_Exercise instructions_
The listing below should be printed exactly, every line of it. Skip the pictures.

_Data extract_
========================================================================

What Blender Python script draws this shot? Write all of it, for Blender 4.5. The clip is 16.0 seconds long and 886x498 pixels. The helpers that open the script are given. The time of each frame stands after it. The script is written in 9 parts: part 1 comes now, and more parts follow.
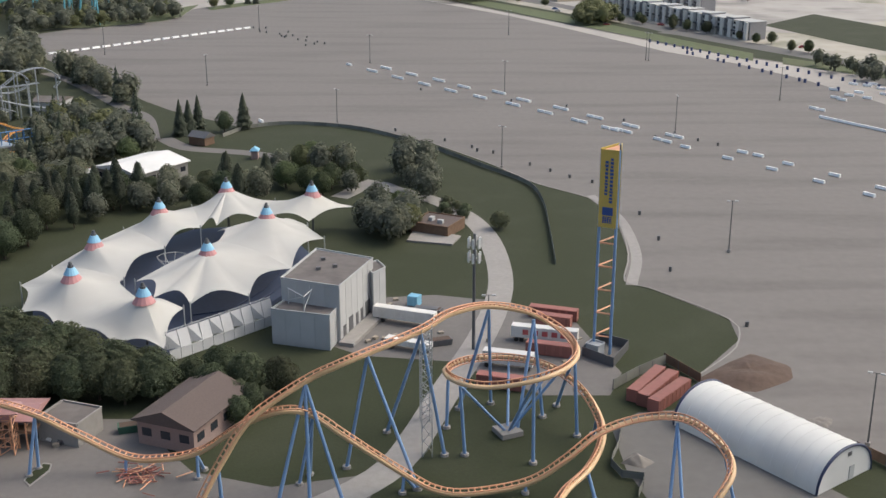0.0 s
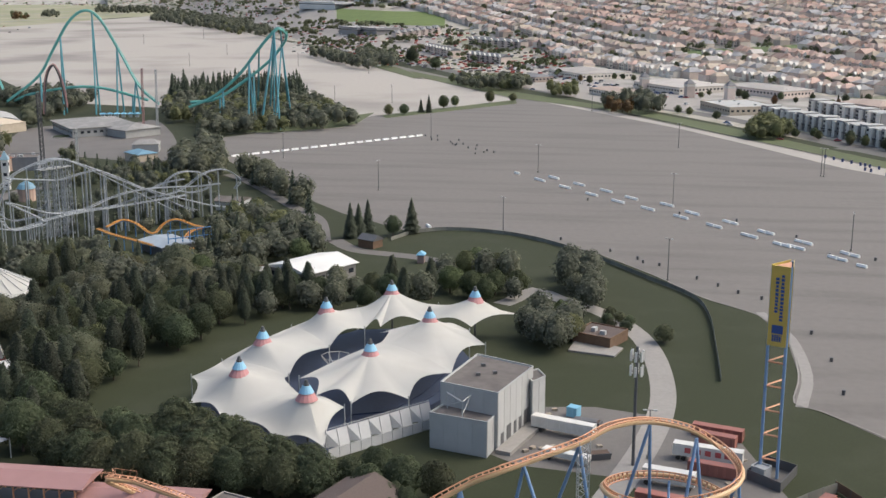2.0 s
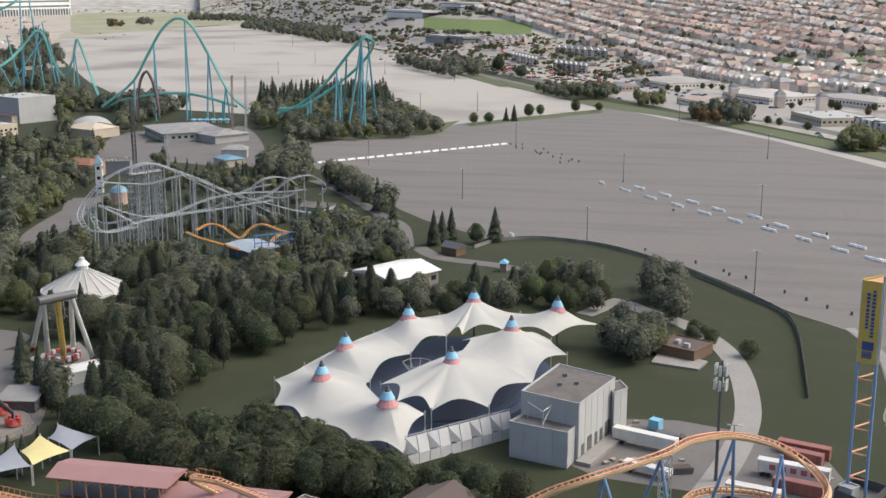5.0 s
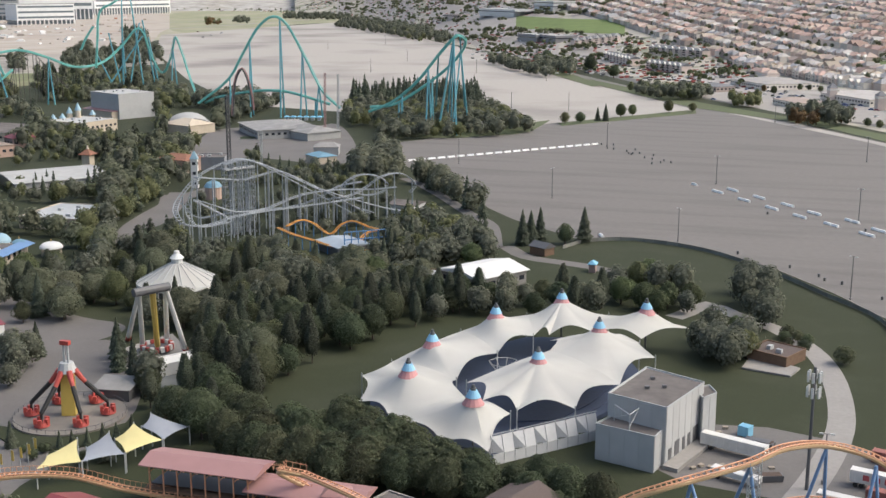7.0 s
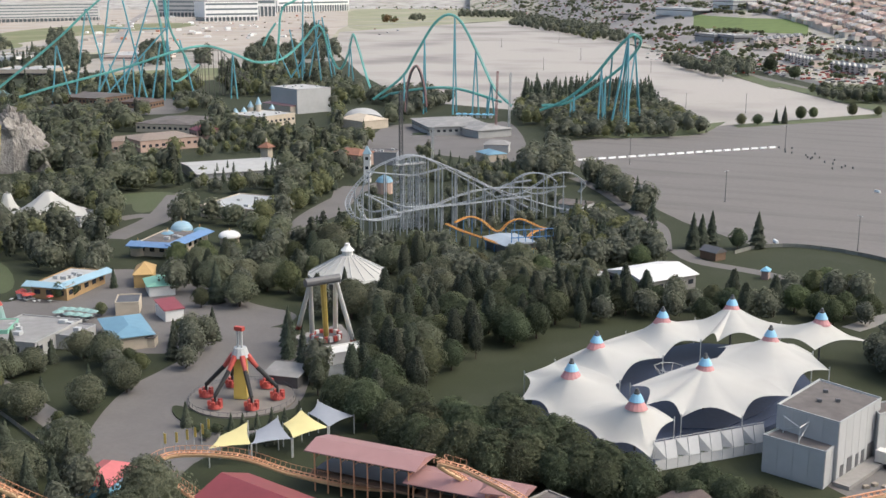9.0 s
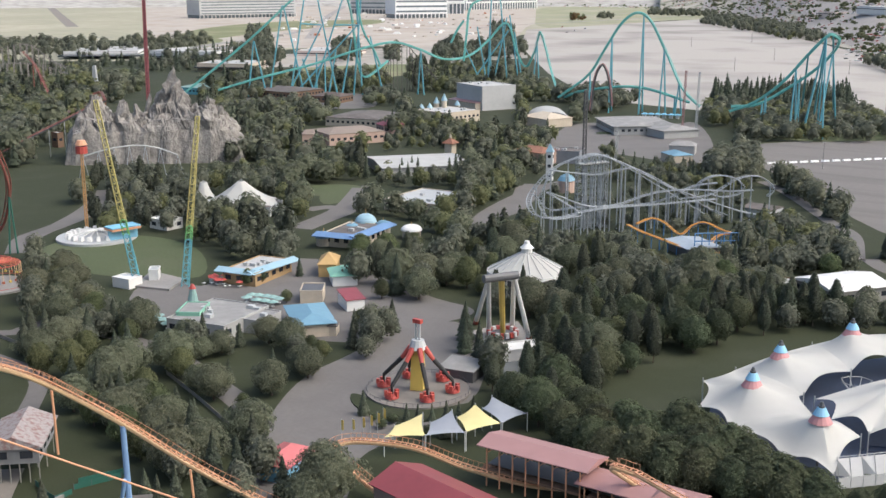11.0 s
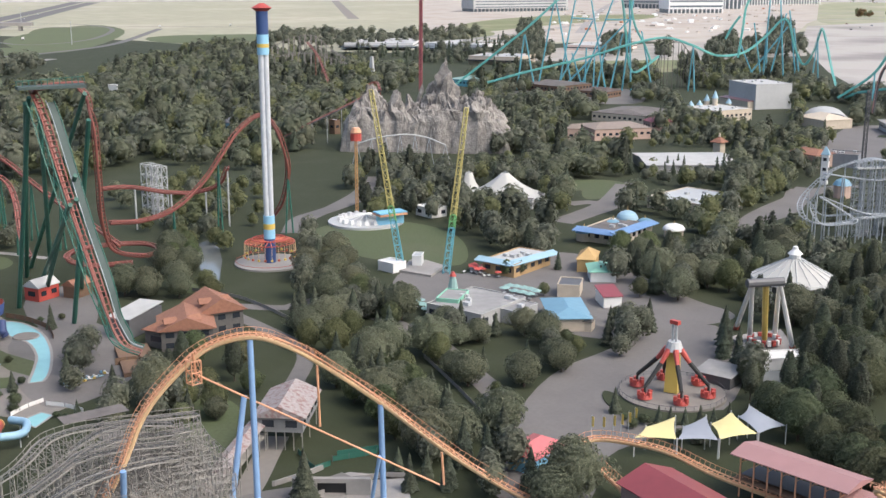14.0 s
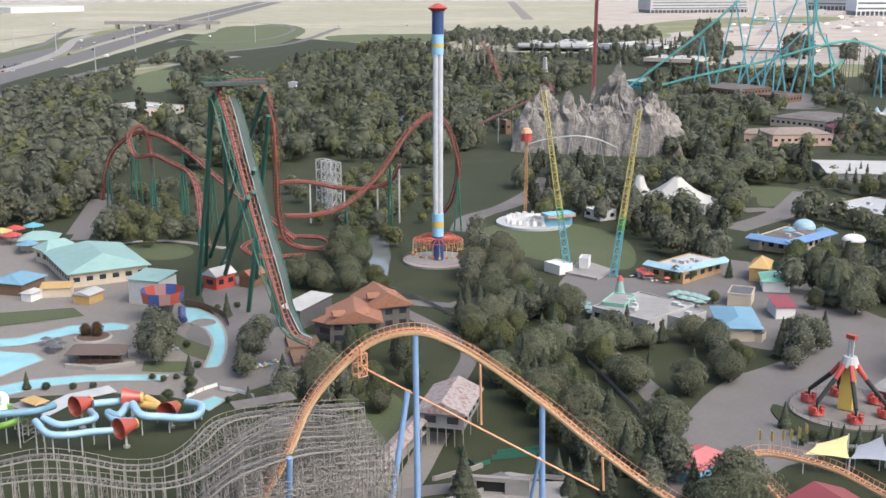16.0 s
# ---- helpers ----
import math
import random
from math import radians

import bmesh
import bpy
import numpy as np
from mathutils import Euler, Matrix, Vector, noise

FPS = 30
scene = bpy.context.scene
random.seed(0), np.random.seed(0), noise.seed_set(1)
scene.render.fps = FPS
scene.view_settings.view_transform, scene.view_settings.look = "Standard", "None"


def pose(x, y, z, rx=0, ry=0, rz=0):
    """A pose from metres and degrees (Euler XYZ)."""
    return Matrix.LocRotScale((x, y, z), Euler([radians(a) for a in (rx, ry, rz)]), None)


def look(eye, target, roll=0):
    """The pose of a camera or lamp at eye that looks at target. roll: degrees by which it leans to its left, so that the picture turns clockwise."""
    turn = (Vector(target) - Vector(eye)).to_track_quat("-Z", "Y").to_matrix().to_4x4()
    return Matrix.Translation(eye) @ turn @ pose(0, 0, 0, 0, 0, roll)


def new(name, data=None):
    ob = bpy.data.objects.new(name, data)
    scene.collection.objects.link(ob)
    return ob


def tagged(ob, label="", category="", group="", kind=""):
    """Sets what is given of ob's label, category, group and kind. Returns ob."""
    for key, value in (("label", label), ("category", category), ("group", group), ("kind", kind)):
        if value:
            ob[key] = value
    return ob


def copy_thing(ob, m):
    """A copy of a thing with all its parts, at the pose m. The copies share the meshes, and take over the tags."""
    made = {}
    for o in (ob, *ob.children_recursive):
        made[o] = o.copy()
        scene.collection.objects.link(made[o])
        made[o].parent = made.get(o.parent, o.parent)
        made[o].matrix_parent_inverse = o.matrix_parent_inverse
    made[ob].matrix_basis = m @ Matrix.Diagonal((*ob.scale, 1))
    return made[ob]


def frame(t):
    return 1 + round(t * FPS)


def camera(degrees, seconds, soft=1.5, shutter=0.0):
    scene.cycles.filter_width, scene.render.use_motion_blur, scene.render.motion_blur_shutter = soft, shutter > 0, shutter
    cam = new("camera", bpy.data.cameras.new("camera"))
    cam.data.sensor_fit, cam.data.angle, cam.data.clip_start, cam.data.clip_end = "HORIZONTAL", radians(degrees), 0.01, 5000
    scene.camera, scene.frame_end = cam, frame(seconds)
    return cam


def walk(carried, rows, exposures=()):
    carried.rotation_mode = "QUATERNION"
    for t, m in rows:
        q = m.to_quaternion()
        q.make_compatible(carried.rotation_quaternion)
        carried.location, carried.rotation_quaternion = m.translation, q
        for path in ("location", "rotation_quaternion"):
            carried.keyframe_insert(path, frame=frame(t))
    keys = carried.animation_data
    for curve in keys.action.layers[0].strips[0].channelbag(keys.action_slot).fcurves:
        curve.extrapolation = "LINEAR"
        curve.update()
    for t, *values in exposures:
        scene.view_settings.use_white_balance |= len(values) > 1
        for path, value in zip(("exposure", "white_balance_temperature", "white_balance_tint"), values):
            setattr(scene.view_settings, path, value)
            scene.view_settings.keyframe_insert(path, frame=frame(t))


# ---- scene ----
EYE = 104.0
cam = camera(41.58, 16.0)
# seconds, heading to the left of +y, pitch; a drone that hovers in one spot and pans
ROWS = [
    (0.0, 0.00, -18.57),
    (0.5, 2.92, -17.21),
    (1.0, 5.26, -15.86),
    (1.5, 8.20, -14.53),
    (2.0, 8.29, -13.29),
    (2.5, 8.40, -12.99),
    (3.0, 8.84, -12.98),
    (3.5, 9.32, -12.95),
    (4.0, 10.40, -12.92),
    (6.5, 15.54, -12.91),
    (7.0, 16.92, -12.94),
    (7.5, 18.63, -12.97),
    (8.0, 20.61, -12.99),
    (8.5, 22.94, -13.00),
    (9.0, 25.31, -13.02),
    (11.5, 36.56, -13.18),
    (12.0, 38.80, -13.25),
    (12.5, 41.01, -13.32),
    (13.0, 43.11, -13.35),
    (13.5, 45.30, -13.40),
    (14.0, 47.37, -13.40),
    (14.5, 49.57, -13.41),
    (15.0, 51.84, -13.41),
    (15.5, 54.01, -13.40),
    (16.0, 55.78, -13.37),
]
walk(cam, [(t, pose(0, 0, EYE, 90 + pitch, 0, heading)) for t, heading, pitch in ROWS], [(0, 0.30, 6500, 6), (4, 0.37, 6480, 6), (9, 0.48, 6400, 6), (12.5, 0.63, 6220, 7), (16, 0.70, 6220, 9)])

# ---- daylight ----
SUN_AZ, SUN_EL = 72.0, 50.0          # degrees to the right of +y, and above the horizon
world = bpy.data.worlds.new("sky")
scene.world = world
world.use_nodes = True
wn = world.node_tree
sky = wn.nodes.new("ShaderNodeTexSky")
sky.sky_type, sky.sun_disc = "NISHITA", False
sky.sun_elevation, sky.sun_rotation = radians(SUN_EL), radians(SUN_AZ)
sky.air_density, sky.dust_density, sky.ozone_density = 1.0, 6.0, 1.0
wn.links.new(sky.outputs[0], wn.nodes["Background"].inputs[0])
wn.nodes["Background"].inputs[1].default_value = 0.17
sun = new("sun", bpy.data.lights.new("sun", "SUN"))
sun.data.energy, sun.data.angle, sun.data.color = 0.72, radians(35), (1.0, 0.98, 0.96)
sun.matrix_world = look((0, 0, 0), (-math.sin(radians(SUN_AZ)) * math.cos(radians(SUN_EL)), -math.cos(radians(SUN_AZ)) * math.cos(radians(SUN_EL)), -math.sin(radians(SUN_EL))))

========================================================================

_Task solution_
What Blender Python script draws this shot? Write all of it, for Blender 4.5. The clip is 16.0 seconds long and 886x498 pixels. The helpers that open the script are given. The time of each frame stands after it. The script is written in 9 parts: part 1 comes now, and more parts follow.
0.0 s
2.0 s
5.0 s
7.0 s
9.0 s
11.0 s
14.0 s
16.0 s
# ---- helpers ----
import math
import random
from math import radians

import bmesh
import bpy
import numpy as np
from mathutils import Euler, Matrix, Vector, noise

FPS = 30
scene = bpy.context.scene
random.seed(0), np.random.seed(0), noise.seed_set(1)
scene.render.fps = FPS
scene.view_settings.view_transform, scene.view_settings.look = "Standard", "None"


def pose(x, y, z, rx=0, ry=0, rz=0):
    """A pose from metres and degrees (Euler XYZ)."""
    return Matrix.LocRotScale((x, y, z), Euler([radians(a) for a in (rx, ry, rz)]), None)


def look(eye, target, roll=0):
    """The pose of a camera or lamp at eye that looks at target. roll: degrees by which it leans to its left, so that the picture turns clockwise."""
    turn = (Vector(target) - Vector(eye)).to_track_quat("-Z", "Y").to_matrix().to_4x4()
    return Matrix.Translation(eye) @ turn @ pose(0, 0, 0, 0, 0, roll)


def new(name, data=None):
    ob = bpy.data.objects.new(name, data)
    scene.collection.objects.link(ob)
    return ob


def tagged(ob, label="", category="", group="", kind=""):
    """Sets what is given of ob's label, category, group and kind. Returns ob."""
    for key, value in (("label", label), ("category", category), ("group", group), ("kind", kind)):
        if value:
            ob[key] = value
    return ob


def copy_thing(ob, m):
    """A copy of a thing with all its parts, at the pose m. The copies share the meshes, and take over the tags."""
    made = {}
    for o in (ob, *ob.children_recursive):
        made[o] = o.copy()
        scene.collection.objects.link(made[o])
        made[o].parent = made.get(o.parent, o.parent)
        made[o].matrix_parent_inverse = o.matrix_parent_inverse
    made[ob].matrix_basis = m @ Matrix.Diagonal((*ob.scale, 1))
    return made[ob]


def frame(t):
    return 1 + round(t * FPS)


def camera(degrees, seconds, soft=1.5, shutter=0.0):
    scene.cycles.filter_width, scene.render.use_motion_blur, scene.render.motion_blur_shutter = soft, shutter > 0, shutter
    cam = new("camera", bpy.data.cameras.new("camera"))
    cam.data.sensor_fit, cam.data.angle, cam.data.clip_start, cam.data.clip_end = "HORIZONTAL", radians(degrees), 0.01, 5000
    scene.camera, scene.frame_end = cam, frame(seconds)
    return cam


def walk(carried, rows, exposures=()):
    carried.rotation_mode = "QUATERNION"
    for t, m in rows:
        q = m.to_quaternion()
        q.make_compatible(carried.rotation_quaternion)
        carried.location, carried.rotation_quaternion = m.translation, q
        for path in ("location", "rotation_quaternion"):
            carried.keyframe_insert(path, frame=frame(t))
    keys = carried.animation_data
    for curve in keys.action.layers[0].strips[0].channelbag(keys.action_slot).fcurves:
        curve.extrapolation = "LINEAR"
        curve.update()
    for t, *values in exposures:
        scene.view_settings.use_white_balance |= len(values) > 1
        for path, value in zip(("exposure", "white_balance_temperature", "white_balance_tint"), values):
            setattr(scene.view_settings, path, value)
            scene.view_settings.keyframe_insert(path, frame=frame(t))


# ---- scene ----
EYE = 104.0
cam = camera(41.58, 16.0)
# seconds, heading to the left of +y, pitch; a drone that hovers in one spot and pans
ROWS = [
    (0.0, 0.00, -18.57),
    (0.5, 2.92, -17.21),
    (1.0, 5.26, -15.86),
    (1.5, 8.20, -14.53),
    (2.0, 8.29, -13.29),
    (2.5, 8.40, -12.99),
    (3.0, 8.84, -12.98),
    (3.5, 9.32, -12.95),
    (4.0, 10.40, -12.92),
    (6.5, 15.54, -12.91),
    (7.0, 16.92, -12.94),
    (7.5, 18.63, -12.97),
    (8.0, 20.61, -12.99),
    (8.5, 22.94, -13.00),
    (9.0, 25.31, -13.02),
    (11.5, 36.56, -13.18),
    (12.0, 38.80, -13.25),
    (12.5, 41.01, -13.32),
    (13.0, 43.11, -13.35),
    (13.5, 45.30, -13.40),
    (14.0, 47.37, -13.40),
    (14.5, 49.57, -13.41),
    (15.0, 51.84, -13.41),
    (15.5, 54.01, -13.40),
    (16.0, 55.78, -13.37),
]
walk(cam, [(t, pose(0, 0, EYE, 90 + pitch, 0, heading)) for t, heading, pitch in ROWS], [(0, 0.30, 6500, 6), (4, 0.37, 6480, 6), (9, 0.48, 6400, 6), (12.5, 0.63, 6220, 7), (16, 0.70, 6220, 9)])

# ---- daylight ----
SUN_AZ, SUN_EL = 72.0, 50.0          # degrees to the right of +y, and above the horizon
world = bpy.data.worlds.new("sky")
scene.world = world
world.use_nodes = True
wn = world.node_tree
sky = wn.nodes.new("ShaderNodeTexSky")
sky.sky_type, sky.sun_disc = "NISHITA", False
sky.sun_elevation, sky.sun_rotation = radians(SUN_EL), radians(SUN_AZ)
sky.air_density, sky.dust_density, sky.ozone_density = 1.0, 6.0, 1.0
wn.links.new(sky.outputs[0], wn.nodes["Background"].inputs[0])
wn.nodes["Background"].inputs[1].default_value = 0.17
sun = new("sun", bpy.data.lights.new("sun", "SUN"))
sun.data.energy, sun.data.angle, sun.data.color = 0.72, radians(35), (1.0, 0.98, 0.96)
sun.matrix_world = look((0, 0, 0), (-math.sin(radians(SUN_AZ)) * math.cos(radians(SUN_EL)), -math.cos(radians(SUN_AZ)) * math.cos(radians(SUN_EL)), -math.sin(radians(SUN_EL))))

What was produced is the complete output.